Uiteindelijk hangt veel af van institutionele randvoorwaarden, die de beleidsruimte van Duitsland beperken. Het constitutionele hof in Karlsruhe waakt over de grondwet en daarmee ook over de door Duitsland ondertekende internationale verdragen. De instemming van het hof met de nieuwe bankenunie is een vereiste. Om afwijzing te voorkomen stelde de Duitse minister van financiën Wolfgang Schäuble een tweetrapsmodel voor. Een volledige transfer van bevoegdheden van de Duitse naar de Europese Centrale Bank is volgens hem pas mogelijk na afsluiting van een nieuw Europees verdrag. Maar dat is nu juist iets waar Nederland niet op zit te wachten. Een tweede belangrijke randvoorwaarde is dat de Unie als geheel bijeen blijft, de Britten incluis. Dat komt goed uit voor Nederland. De Britten willen meer vrije markt en minder Brussel, een geluid dat ook in ons land vaak gehoord wordt.
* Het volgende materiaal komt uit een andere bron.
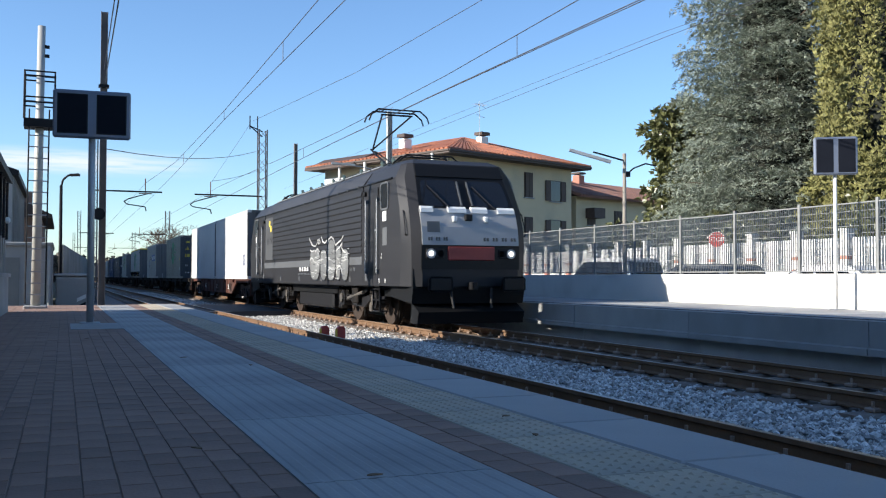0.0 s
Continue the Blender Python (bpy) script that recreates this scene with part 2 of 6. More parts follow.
for cx, word in ((U - DT, "near"), (U, "far")):
    track = tagged(new("railway_track"), "rusty rails on concrete sleepers in " + ("the bed beside the platform" if word == "near" else "the bed under the train"), "track", kind="structure")
    track.matrix_basis = Matrix.Translation((cx, 0, 0))
    for sx in (-0.753, 0.753):
        part("rail", prism(B(), rail_outline(sx), "y", -60, 700), rail_m, track, "rust-brown steel rail")
        part("rail_head", box(B(), sx - 0.026, sx + 0.026, -60, 700, -0.004, 0.0025), rail_head, track, "worn bright running band")
    for i in range(150):
        for nm, me in (("sleeper", sleeper_me), ("rail_fastening", clip_me)):
            ob = new(nm, me)
            ob.parent = track
            ob.matrix_basis = Matrix.Translation((0, 2.0 + i * 0.6, 0))


def stones(name, label, areas, size, material, seed):
    """Loose stones as jittered octahedra, in boxes (x0, x1, y0, y1, z, count)."""
    rng = np.random.default_rng(seed)
    base = np.array([(1, 0, 0), (-1, 0, 0), (0, 1, 0), (0, -1, 0), (0, 0, 1), (0, 0, -1)], float)
    tri = np.array([(0, 2, 4), (2, 1, 4), (1, 3, 4), (3, 0, 4), (2, 0, 5), (1, 2, 5), (3, 1, 5), (0, 3, 5)])
    vs, fs, k = [], [], 0
    for x0, x1, y0, y1, z, count in areas:
        c = np.stack([rng.uniform(x0, x1, count), rng.uniform(y0, y1, count), z + rng.normal(0, 0.014, count)], 1)
        shape = base[None] * rng.uniform(0.5, 1.25, (count, 6, 1)) * (size * rng.uniform(0.6, 1.3, (count, 1, 1)))
        a = rng.uniform(0, 6.28, count)
        ca, sa = np.cos(a)[:, None], np.sin(a)[:, None]
        t = rng.uniform(-0.8, 0.8, count)
        ct, st = np.cos(t)[:, None], np.sin(t)[:, None]
        x, y, zz = shape[..., 0], shape[..., 1], shape[..., 2] * 0.8
        y, zz = y * ct - zz * st, y * st + zz * ct
        x, y = x * ca - y * sa, x * sa + y * ca
        vs.append((np.stack([x, y, zz], -1) + c[:, None]).reshape(-1, 3))
        fs.append((tri[None] + (k + 6 * np.arange(count))[:, None, None]).reshape(-1, 3))
        k += 6 * count
    ob = solid_mesh(name, np.concatenate(vs).tolist(), np.concatenate(fs).tolist(), material)
    return tagged(ob, label, "ballast", kind="stuff")


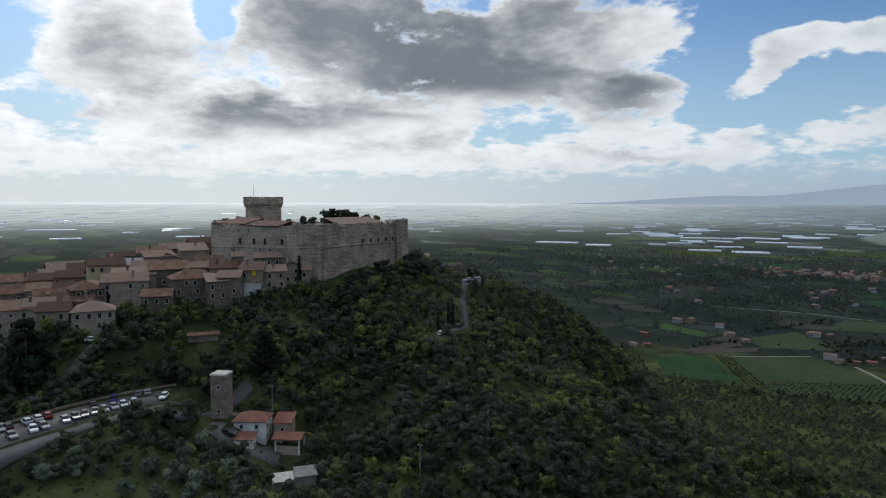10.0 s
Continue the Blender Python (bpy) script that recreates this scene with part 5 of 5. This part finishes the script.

Tot slot zal Merkel zich realiseren dat er twee politieke partijen staan te trappelen om bij de volgende Bondsdagverkiezingen het gat op rechts te vullen: de liberale FDP en de Eurosceptische Alternative für Deutschland. Dat betekent dat zij zich niet al te grote hervormingen kan permitteren. In haar eigen partij, en zeker binnen de SPD, leven ideeën over een gekozen Europese Commissie gecontroleerd door het Europees Parlement. Merkel zelf vindt de EU al democratisch genoeg. Als kanselier heeft ze de macht om andere ministers te overrulen. Een interessante vraag, die pas speelt na de verkiezingen van het Europees Parlement volgend jaar, is of ze deze macht zal inzetten om nieuwe voorstellen voor democratische hervormingen van de EU te voorkomen, of dat ook zij zal inschikken.